Under the provision, Guantanamo Bay detainees would be allowed a one-time appeal of their designation as "enemy combatants" to the U.S. Court of Appeals for the District of Columbia Circuit and, if necessary, the Supreme Court.

In addition, the provision grants an automatic appeal to the District of Columbia appellate court for any detainee a military tribunal sentences to at least 10 years in prison.

Senators who voted for the provision, an amendment to the annual defense budget bill, said it was necessary to reduce the burden on the U.S. court system by limiting appeals.

Both of California's senators, Democrats Dianne Feinstein and Barbara Boxer, supported the detainee amendment, a bipartisan compromise that scaled back a measure, approved by the Senate last week, that stripped inmates at Guantanamo Bay of the right to file habeas corpus motions in U.S. courts.

That measure, sponsored by Sen. Lindsey Graham (R-S.C.), would have nullified a 2004 Supreme Court ruling that the prison was not outside the jurisdiction of U.S. law and that the Constitution permitted inmates to file habeas corpus petitions -- demands for legal justification for their imprisonment.

But after many lawmakers expressed concerns that the measure was too tough, Graham worked with Democrats on a compromise.
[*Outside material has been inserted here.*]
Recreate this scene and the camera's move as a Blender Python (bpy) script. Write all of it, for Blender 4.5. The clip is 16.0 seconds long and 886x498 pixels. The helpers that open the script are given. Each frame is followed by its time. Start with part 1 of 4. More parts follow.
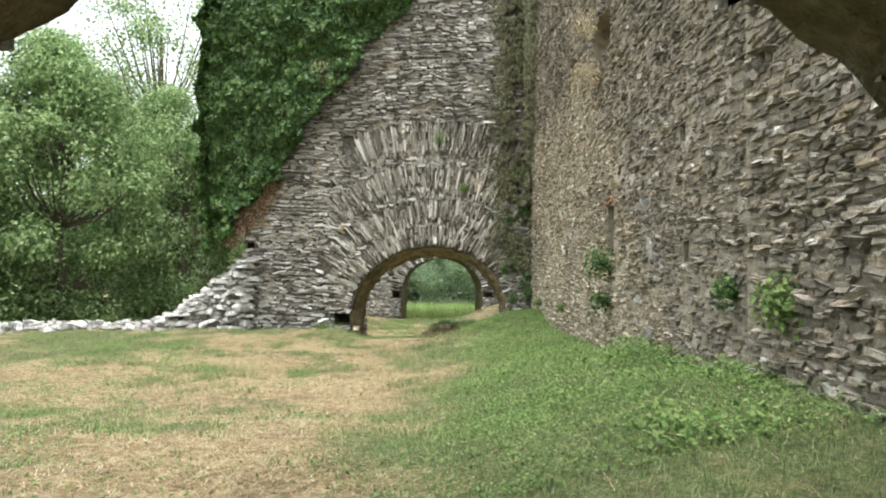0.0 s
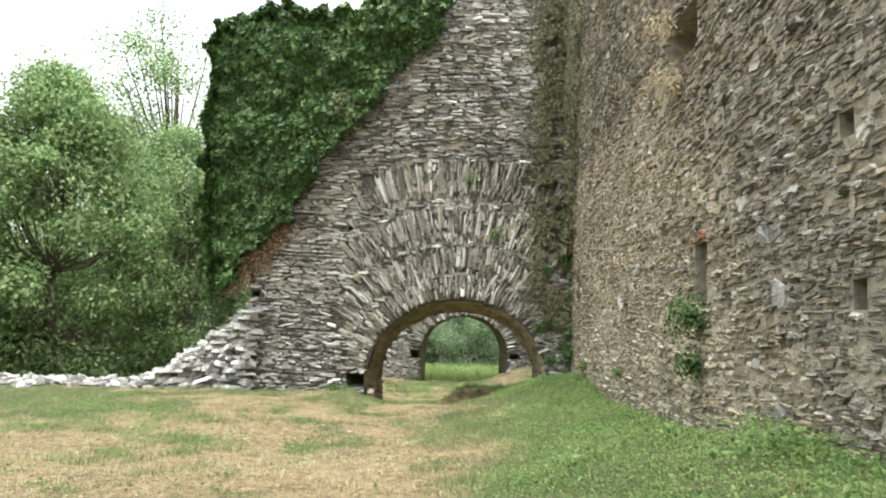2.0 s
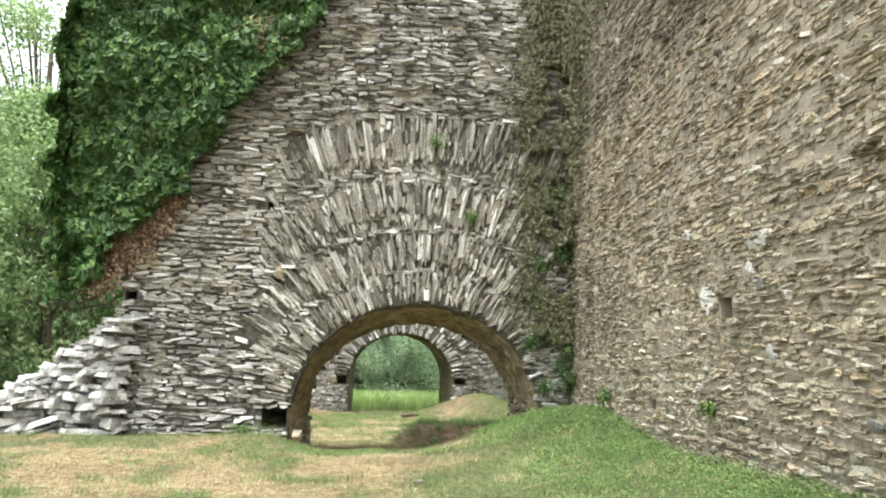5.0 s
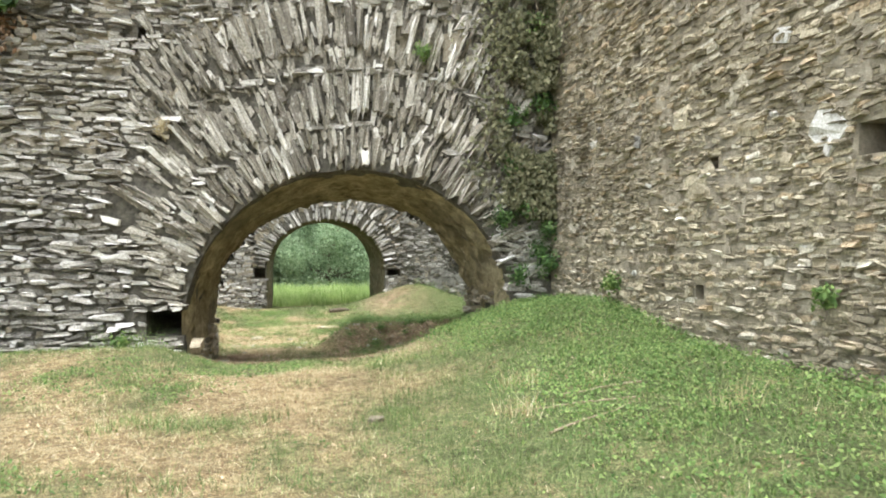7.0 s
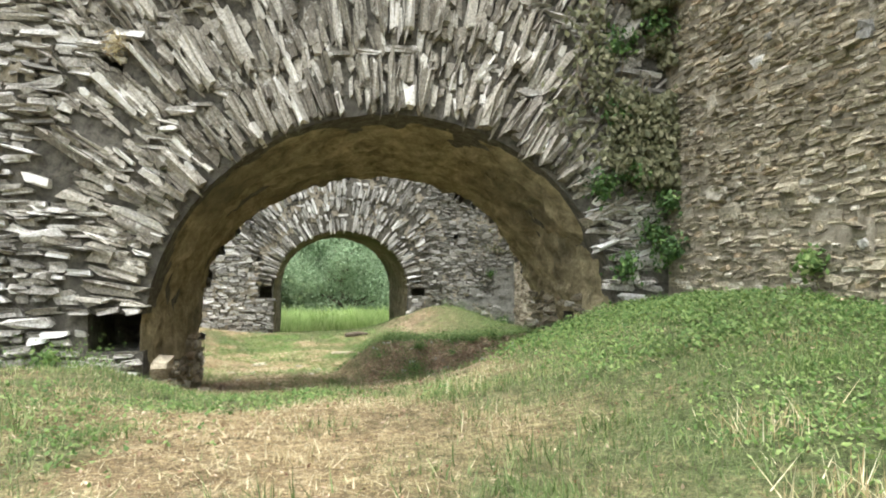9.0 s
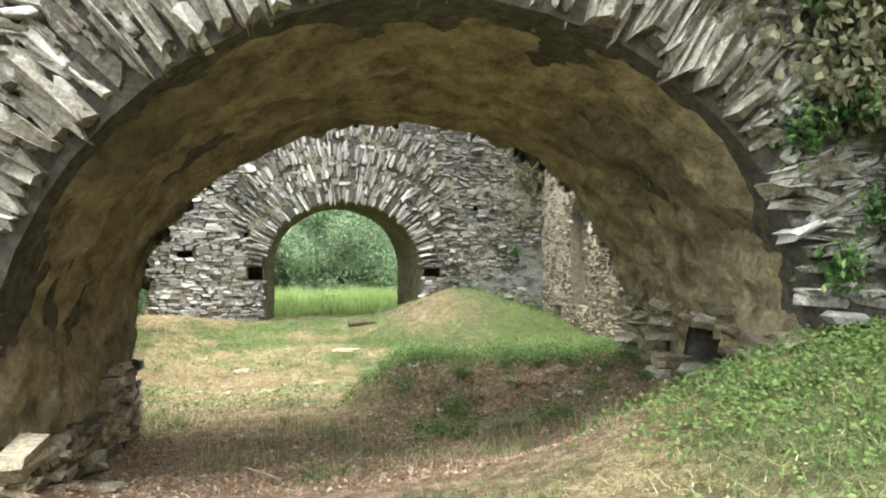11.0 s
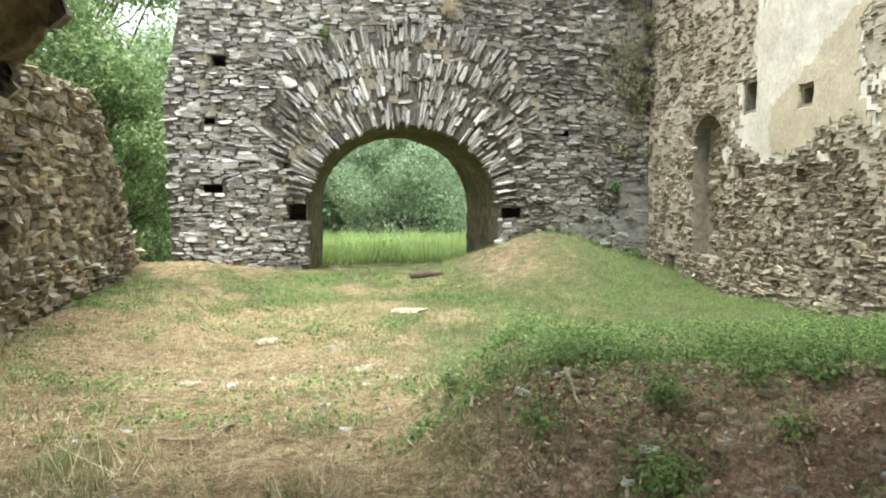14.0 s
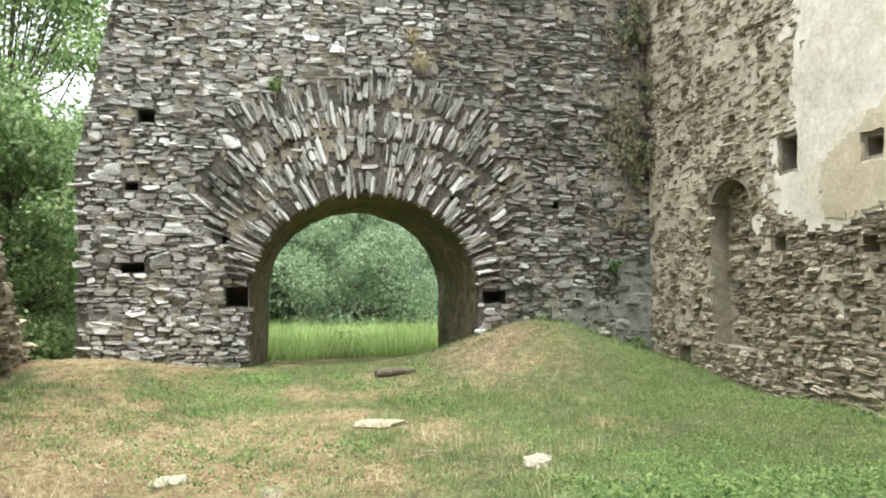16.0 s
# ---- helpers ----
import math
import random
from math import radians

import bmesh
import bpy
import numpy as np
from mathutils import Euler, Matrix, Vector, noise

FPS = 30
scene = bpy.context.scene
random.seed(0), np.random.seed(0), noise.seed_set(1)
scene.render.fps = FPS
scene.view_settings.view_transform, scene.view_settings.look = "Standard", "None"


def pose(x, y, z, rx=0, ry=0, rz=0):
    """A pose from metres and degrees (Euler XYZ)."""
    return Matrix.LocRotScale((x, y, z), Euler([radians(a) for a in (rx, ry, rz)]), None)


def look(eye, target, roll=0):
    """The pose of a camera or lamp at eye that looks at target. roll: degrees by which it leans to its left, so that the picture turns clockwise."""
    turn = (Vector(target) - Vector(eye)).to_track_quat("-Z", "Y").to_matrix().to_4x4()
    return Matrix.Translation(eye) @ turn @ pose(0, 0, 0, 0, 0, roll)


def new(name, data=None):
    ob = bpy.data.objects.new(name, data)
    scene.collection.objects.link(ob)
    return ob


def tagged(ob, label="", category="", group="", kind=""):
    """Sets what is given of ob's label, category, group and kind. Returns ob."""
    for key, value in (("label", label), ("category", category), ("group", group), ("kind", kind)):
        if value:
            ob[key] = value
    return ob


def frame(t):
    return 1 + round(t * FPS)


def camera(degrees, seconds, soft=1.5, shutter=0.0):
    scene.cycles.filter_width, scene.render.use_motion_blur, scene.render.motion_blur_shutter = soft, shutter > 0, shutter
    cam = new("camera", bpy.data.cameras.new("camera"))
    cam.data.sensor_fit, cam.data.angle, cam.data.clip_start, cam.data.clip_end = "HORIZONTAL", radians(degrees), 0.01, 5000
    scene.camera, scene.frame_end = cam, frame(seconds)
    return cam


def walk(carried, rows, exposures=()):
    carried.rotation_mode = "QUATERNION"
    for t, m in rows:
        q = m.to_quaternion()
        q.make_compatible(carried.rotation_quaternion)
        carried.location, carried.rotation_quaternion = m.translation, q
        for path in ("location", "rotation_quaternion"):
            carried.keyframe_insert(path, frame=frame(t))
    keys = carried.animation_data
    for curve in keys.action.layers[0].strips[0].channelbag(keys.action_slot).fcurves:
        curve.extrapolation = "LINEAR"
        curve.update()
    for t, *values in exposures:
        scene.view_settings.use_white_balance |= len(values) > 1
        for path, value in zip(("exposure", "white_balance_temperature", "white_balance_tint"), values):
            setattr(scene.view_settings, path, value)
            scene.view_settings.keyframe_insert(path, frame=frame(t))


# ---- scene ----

On Tuesday he and Sen. Carl Levin (D-Mich.) -- who joined Graham as coauthor of the new amendment -- were happy with the result.

Both senators said it was important for Congress to weigh in on the thorny legal issues involved in the confinement of hundreds of terrorism suspects the U.S. has detained since 2001.

"Congress has a role and a responsibility to set the ground rules for how detainees are going to be tried and how their status is determined," Levin said. "This is not something the executive branch can just do what it wants [with] unilaterally and have it be accepted by the Congress and by the rest of the world."

The House version of the defense bill makes no reference to the detention or prosecution of terrorism suspects. Whether the amendment survives is likely to be decided by a House-Senate conference committee.

Some legal experts criticized the hasty way senators were tackling such complex issues.

Eugene R. Fidell, president of the National Institute of Military Justice in Washington, said the Senate's eagerness to place limits on habeas corpus petitions might only muddy the waters as courts attempt to determine prisoners' legal rights. "It's like the sorcerer's apprentice," Fidell said. "They've created a whole raft of new issues."